Block YouTube Shorts on iPhone
Keep useful YouTube.
Stop the Shorts loop.
Start with YouTube's own Shorts Feed limit. If a dismissible reminder is not enough, decide whether blocking the entire YouTube app is worth the tradeoff.
Yes, YouTube now includes a Shorts-specific control. You can set the Shorts Feed limit to zero without blocking subscriptions, search, long videos, tutorials, or uploads. That is the best first step for most people.
The limitation matters: for a standard account, the limit displays a reminder and offers an option to dismiss or ignore it. If you repeatedly override that reminder, iPhone Screen Time or Fella can add a broader boundary—but both restrict the whole YouTube app rather than only Shorts.
Shorts live inside YouTube, not as a separate iPhone app. No honest whole-app blocker should promise to distinguish one YouTube tab from another.

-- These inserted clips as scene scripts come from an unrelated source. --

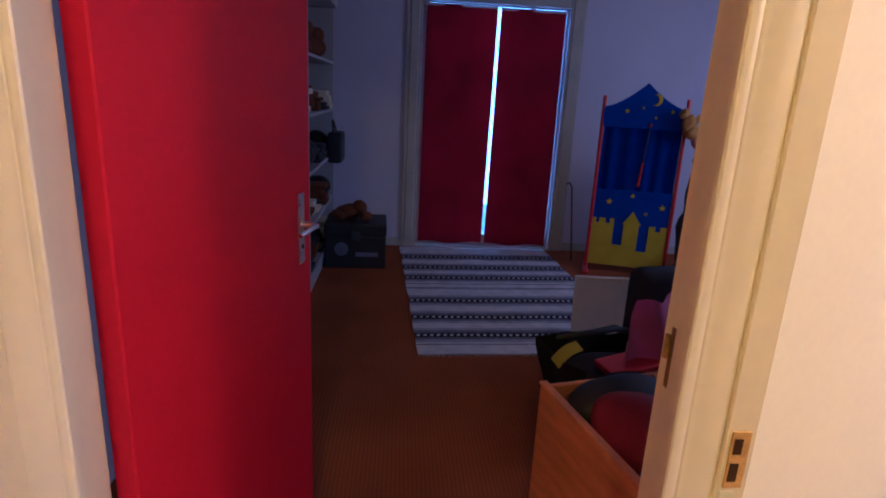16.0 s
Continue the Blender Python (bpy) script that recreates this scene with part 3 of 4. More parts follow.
# ---- pictures on the hall wall ----
def picture(name, m, w, h, border, mount, wood, card, label, depth=0.024):
    """A framed picture; local x along the wall, -y into the room, z up from the lower left corner."""
    p = thing(name, m, label, "picture")
    for lo, hi in (((0, 0), (w, border)), ((0, h - border), (w, h)), ((0, border + 0.0004), (border, h - border - 0.0004)), ((w - border, border + 0.0004), (w, h - border - 0.0004))):
        bm = B(((lo[0], -depth, lo[1]), (hi[0], -0.002, hi[1]), 0.005, 2))
        part("frame_rail", bm, wood, p)
    part("mount", B(((border - 0.004, -0.012, border - 0.004), (w - border + 0.004, -0.006, h - border + 0.004))), card, p, "pale mount card")
    return p


def on_left(y, z):
    return pose(left_wall_x(y) - 0.0, y, z, 0, 0, 93.15)


pw, ph = 1.134, 0.84
pic = picture("landscape_picture", on_left(2.466, 1.247), pw, ph, 0.070, 0, MAHOG, MAT, "large watercolour landscape with trees in a dark red-brown wooden frame")
ix0, ix1, iz0, iz1 = 0.170, 0.968, 0.168, 0.68
wash = part("painted_sheet", B(((ix0, -0.0145, iz0), (ix1, -0.0125, iz1))), LANDSCAPE, pic, "orange and yellow watercolour wash")


def dab(bm, x, z, rx, rz, lift):
    """One brush mark: an uneven patch lying on the sheet."""
    n = 11
    vs = []
    for k in range(n):
        a = 2 * math.pi * k / n
        q = random.uniform(0.55, 1.15)
        vs.append(bm.verts.new((min(ix1 - 0.002, max(ix0 + 0.002, x + rx * q * math.cos(a))), -0.0146 - lift, min(iz1 - 0.002, max(iz0 + 0.002, z + rz * q * math.sin(a))))))
    bm.faces.new(vs)


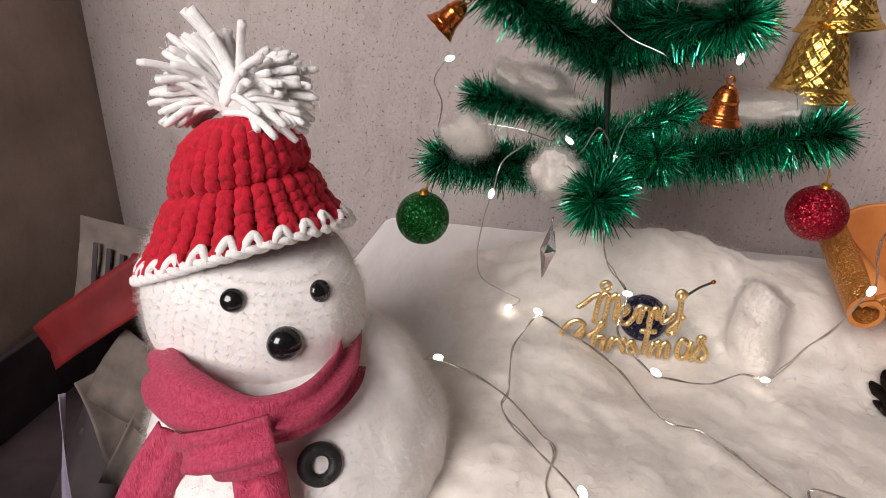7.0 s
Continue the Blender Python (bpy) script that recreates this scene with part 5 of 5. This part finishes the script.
def cloth_band(pts, width, hint, thick, seed):
    vs, fs = [], []
    p = [Vector(q) for q in pts]
    n = len(p)
    for i, q in enumerate(p):
        t = (p[min(i + 1, n - 1)] - p[max(i - 1, 0)]).normalized()
        h = hint(i / (n - 1))
        s = t.cross(h).normalized()
        nn = s.cross(t).normalized()
        w = width(i / (n - 1)) if callable(width) else width
        for k in range(9):
            v = (k - 4) / 4
            wave = math.sin(v * 6 + seed + 0.12 * i) * thick * 1.1 + math.cos(v * 2.2) * thick + 0.0006 * noise.noise(q * 120 + s * v * 3)
            vs.append(q + s * (w / 2 * v) + nn * wave)
    for i in range(n - 1):
        for k in range(8):
            a = i * 9 + k
            fs.append((a, a + 1, a + 10, a + 9))
    m = len(vs)
    vs += [v - (Vector(p[i // 9]) * 0 + hint((i // 9) / (n - 1)).normalized() * thick) for i, v in enumerate(vs[:m])]
    fs += [tuple(q + m for q in f)[::-1] for f in fs[:]]
    for i in range(n - 1):
        fs += [(i * 9, i * 9 + 9, m + i * 9 + 9, m + i * 9), (i * 9 + 8, m + i * 9 + 8, m + i * 9 + 17, i * 9 + 17)]
    for i in (0, n - 1):
        for k in range(8):
            fs.append((i * 9 + k, i * 9 + k + 1, m + i * 9 + k + 1, m + i * 9 + k))
    return vs, fs


out = lambda k: (scarf_line[min(int(k * (len(scarf_line) - 1)), len(scarf_line) - 1)] - NCEN).normalized() + Vector((0, 0, 0.3))
scarf = part("scarf", bm_raw(*cloth_band(scarf_line, lambda k: 0.017 + 0.007 * math.exp(-((k - 0.636) / 0.12) ** 2), out, 0.0022, 0)), PINK, snow, "pink woven scarf with pale stripes")
fwd = Vector((0.42, -0.8, 0.4))
part("knot", bm_raw(*cloth_band(smooth_line([W2L(-0.118, 0.2, 0.073), W2L(-0.131, 0.193, 0.07), W2L(-0.146, 0.194, 0.062), W2L(-0.156, 0.201, 0.054)], 5), 0.02, lambda k: fwd, 0.0024, 2)), PINK, scarf)
t1 = smooth_line([W2L(-0.163, 0.207, 0.056), W2L(-0.1735, 0.2, 0.036), W2L(-0.181, 0.192, 0.016), W2L(-0.186, 0.189, 0.003)], 6)
part("tail", bm_raw(*cloth_band(t1, lambda k: 0.019 + 0.002 * k, lambda k: Vector((0.15, -0.95, 0.25)), 0.0016, 3)), PINK, scarf)
t2 = smooth_line([W2L(-0.128, 0.2, 0.059), W2L(-0.121, 0.19, 0.043), W2L(-0.119, 0.184, 0.028), W2L(-0.1195, 0.18, 0.015)], 6)
part("tail", bm_raw(*cloth_band(t2, lambda k: 0.019 + 0.005 * k, lambda k: Vector((0.15, -0.95, 0.25)), 0.0022, 4)), PINK, scarf)
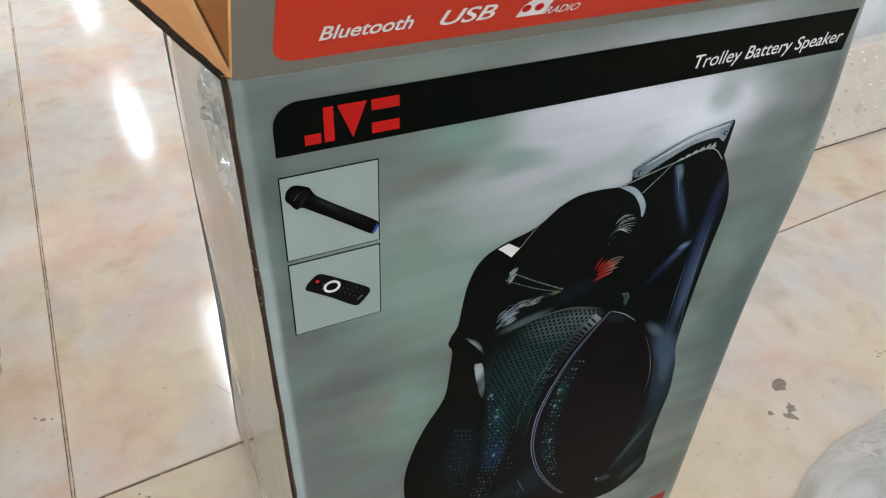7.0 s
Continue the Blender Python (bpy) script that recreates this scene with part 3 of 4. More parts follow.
lettering("banner_lettering", "Trolley Battery Speaker", INK_WHITE, front, Matrix.Translation((0.340, -LAYER * 2, 0.6852)) @ FACE, 0.158, 0.0105, 0.2, "white slanted words", 0.005)

# ---- two picture frames with microphone and remote
for z0, z1 in ((0.597, 0.663), (0.5285, 0.594)):
    part("picture_border", shape(bmesh.new(), [(0.0205, z0 - 0.0003), (0.0873, z0 - 0.0003), (0.0873, z1), (0.0205, z1)], 1), INK_BLACK, front, "thin black frame line")
    part("picture_ground", shape(bmesh.new(), [(0.0214, z0 + 0.0006), (0.0864, z0 + 0.0006), (0.0864, z1 - 0.0009), (0.0214, z1 - 0.0009)], 2), INK_PALE, front, "pale printed picture ground")
MIC = [(0.0238, 0.646), (0.0242, 0.651), (0.0265, 0.6545), (0.030, 0.656), (0.035, 0.6546), (0.0378, 0.6532), (0.0397, 0.6522), (0.0408, 0.6502), (0.0425, 0.6470), (0.047, 0.6424), (0.065, 0.6290), (0.0854, 0.6138), (0.0855, 0.6090), (0.0830, 0.6055), (0.0795, 0.605), (0.058, 0.621), (0.038, 0.6355), (0.0335, 0.6380), (0.0309, 0.6374), (0.0290, 0.6384), (0.0270, 0.6415)]
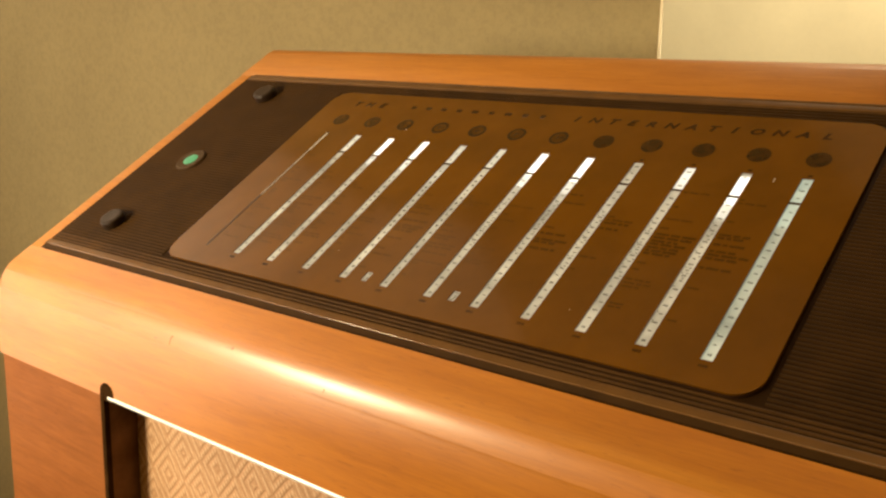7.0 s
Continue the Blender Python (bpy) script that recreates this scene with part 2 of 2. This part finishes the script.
def extrude_x(outline, x0, x1, m, round_ends=0.0):
    """A closed outline in (y, z), drawn out along x."""
    bm = bmesh.new()
    cuts = [(x0, round_ends), (x0 + round_ends, 0.0), (x1 - round_ends, 0.0), (x1, round_ends)] if round_ends else [(x0, 0.0), (x1, 0.0)]
    cy = sum(p[0] for p in outline) / len(outline)
    cz = sum(p[1] for p in outline) / len(outline)
    loops = []
    for x, inset in cuts:
        ring = []
        for y, z in outline:
            far = math.hypot(y - cy, z - cz)
            k = 1 - inset / far
            ring.append(bm.verts.new((x, cy + (y - cy) * k, cz + (z - cz) * k)))
        loops.append(ring)
    n = len(outline)
    for a, b in zip(loops, loops[1:]):
        for i in range(n):
            bm.faces.new((a[i], a[(i + 1) % n], b[(i + 1) % n], b[i]))
    bm.faces.new(loops[0])
    bm.faces.new(loops[-1][::-1])
    bm.transform(m)
    return bm


def rounded_outline(x0, y0, x1, y1, r, steps=8):
    pts = []
    for cx, cy, a0 in ((x1 - r, y1 - r, 0), (x0 + r, y1 - r, 90), (x0 + r, y0 + r, 180), (x1 - r, y0 + r, 270)):
        for i in range(steps + 1):
            a = radians(a0 + 90 * i / steps)
            pts.append((cx + r * math.cos(a), cy + r * math.sin(a)))
    return pts


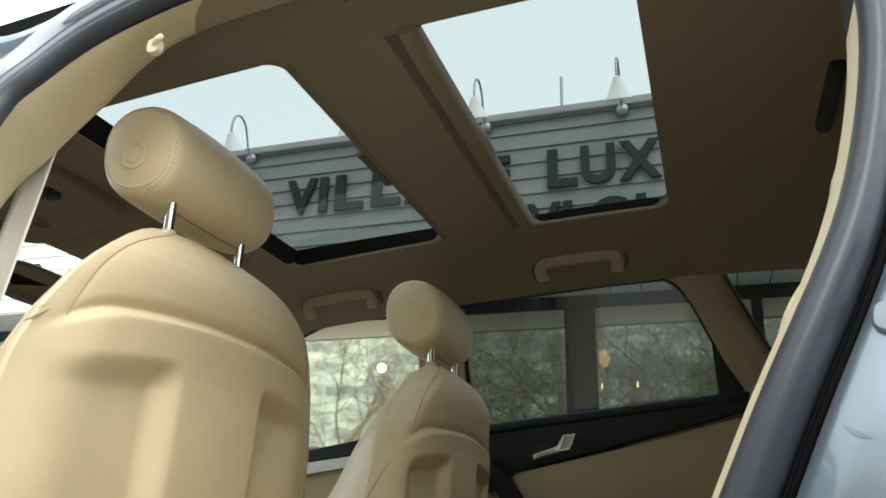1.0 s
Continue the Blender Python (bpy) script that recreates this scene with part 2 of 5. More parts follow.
def roof_z(x, y=0.0):
    over = max(0.0, abs(y) - 0.34) / 0.24
    return table(x, ROOF) - 0.062 * over ** 1.6


# the rear doorway's rim, anticlockwise from the sill's front end
BORDER = [(0.114, 0.456), (0.055, 0.464), (0.017, 0.487), (0.001, 0.525), (-0.003, 0.62), (0.004, 0.767), (-0.018, 0.92),
          (-0.040, 1.046), (-0.022, 1.095), (0.018, 1.145), (0.098, 1.186), (0.225, 1.209), (0.338, 1.217), (0.46, 1.212), (0.56, 1.18), (0.616, 1.130),
          (0.635, 1.03), (0.604, 0.886), (0.55, 0.77), (0.489, 0.642), (0.452, 0.576), (0.412, 0.532), (0.345, 0.490), (0.23, 0.463)]
INNER = [(0.113, -0.65, 0.442), (0.032, -0.65, 0.449), (-0.036, -0.65, 0.468), (-0.054, -0.65, 0.51), (-0.050, -0.65, 0.61), (-0.023, -0.648, 0.80), (-0.055, -0.61, 0.92),
         (-0.088, -0.555, 1.01), (-0.076, -0.53, 1.06), (-0.045, -0.51, 1.12), (0.03, -0.495, 1.20), (0.20, -0.49, 1.232), (0.338, -0.49, 1.242), (0.47, -0.49, 1.238), (0.585, -0.50, 1.205), (0.633, -0.53, 1.14),
         (0.640, -0.56, 1.04), (0.605, -0.61, 0.90), (0.545, -0.65, 0.772), (0.490, -0.65, 0.652), (0.449, -0.65, 0.572), (0.405, -0.65, 0.523), (0.345, -0.65, 0.480), (0.23, -0.65, 0.448)]


def side_y(z):
    return -0.72 if z < 0.8 else -0.72 + 0.40 * (z - 0.8)


PER = 8
rim = spline([(x, side_y(z), z) for x, z in BORDER], PER, True)
inner = spline(INNER, PER, True)
# the pillar trim bulges over the belt reel and draws in below it
BULGE = [(0.440, 0.0), (0.455, -0.018), (0.474, -0.040), (0.509, -0.056), (0.536, -0.061), (0.572, -0.060), (0.604, -0.057), (0.631, -0.049), (0.656, -0.037), (0.692, -0.031), (0.736, -0.028), (0.80, -0.023)]
for i in range(2 * PER + 4, 5 * PER):
    z = inner[i].z
    for (z0, x0), (z1, x1) in zip(BULGE, BULGE[1:]):
        if z0 <= z < z1:
            inner[i].x = x0 + (x1 - x0) * (z - z0) / (z1 - z0)
NR = len(rim)


def outward(i):
    d = rim[(i + 1) % NR] - rim[i - 1]
    v = Vector((-d.z, 0, d.x)).normalized()
    c = Vector((0.3, 0, 0.8))
    return v if v.dot(rim[i] - c) > 0 else -v


OUT = [outward(i) for i in range(NR)]
OUT = [(OUT[i - 2] + OUT[i - 1] * 2 + OUT[i] * 3 + OUT[(i + 1) % NR] * 2 + OUT[(i + 2) % NR]).normalized() for i in range(NR)]


def ring(off, dy):
    rows = []
    for i in range(NR):
        o, d = (off(rim[i]), dy(rim[i])) if callable(off) else (off, dy)
        p = rim[i] + OUT[i] * o
        p.y += d
        rows.append(p)
    return rows


def is_top(p):
    return sstep(1.02, 1.14, p.z) * (1 - sstep(0.50, 0.60, p.x))


def is_low(p):
    return sstep(0.62, 0.50, p.z) * sstep(0.36, 0.14, p.x)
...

Set YouTube's Shorts Feed limit to zero
1. Open YouTube and sign in. Make sure the app is current if the setting does not appear.
2. Tap You, then Settings. Open Time management and choose Shorts Feed limit.
3. Select zero. YouTube also offers other time limits if complete removal feels too abrupt.
4. Treat the prompt as a stop sign. When the reminder appears, leave rather than using the dismiss option. The control is useful only if you do not turn ignoring it into the new habit.
This is the only option here designed specifically for Shorts. It preserves long-form YouTube access and should come before an app-wide block.
Compare the stronger options
| Method | What it blocks | Best fit |
|---|---|---|
| YouTube Shorts Feed limit | Shows a reminder in the Shorts feed; can be set to zero. | Keep long videos and other YouTube features. |
| Screen Time App Limit | The entire YouTube app after its daily allowance. | Permit measured YouTube use of any kind. |
| Screen Time Downtime | The entire app during scheduled hours. | Keep YouTube out of mornings, work, or bedtime. |
| Fella | The entire YouTube app all day. | One emergency 5-minute window is enough. |
For Apple's options, go to Settings > Screen Time > App & Website Activity. Choose App Limits for daily minutes or Downtime for a schedule. Remember that YouTube Music is a separate app; select only what you intend to restrict.
When to block the whole YouTube app with Fella
Choose Fella only when the tradeoff makes sense. Add YouTube if Shorts are the main problem and useful YouTube viewing can move to a computer, television, or intentional browser session.
Selected apps stay blocked all day. Fella does not run a YouTube schedule or count minutes. The iPhone app is unavailable by default.
One emergency 5-minute unlock remains. Use it to retrieve a saved tutorial, share a link, or handle a creator task. YouTube relocks automatically when the window ends.
Do not use Fella if long-form mobile YouTube is essential throughout the day. The Shorts-specific YouTube control is a much more precise fit in that case.
Prevent Shorts from moving to another screen
Remove direct triggers. Turn off YouTube notifications, remove the widget, and stop opening Shorts links from social apps when you did not intend to watch video.
Use a destination for intentional viewing. Put tutorials and longer videos into Watch Later, then watch them on a computer or TV where vertical swiping is less convenient.
Account for Safari. Fella blocks the YouTube iPhone app, not youtube.com. If the habit simply moves to the browser, use a separate website restriction or keep browser viewing to a defined location.
Notice substitution. Blocking Shorts can push the same loop to Reels, TikTok, or another short-video feed. The useful blocked list targets the behavior across apps, not only the first logo.
Blocking YouTube Shorts FAQ
YouTube now offers a Shorts Feed limit, including zero, under You > Settings > Time management. On a regular account it is a reminder that can be dismissed; iPhone-level blockers generally restrict the whole YouTube app.
In the YouTube app, open You > Settings > Time management > Shorts Feed limit, then choose zero. Availability can depend on the current app version and account.
No. Fella blocks the entire YouTube iPhone app, not the Shorts tab. Use YouTube's own Shorts Feed limit when long-form mobile viewing must stay available.
No. An iPhone app block does not delete your YouTube account, subscriptions, playlists, uploads, or history.
No. Fella blocks selected iPhone apps, not websites. Safari and computer access require a separate boundary.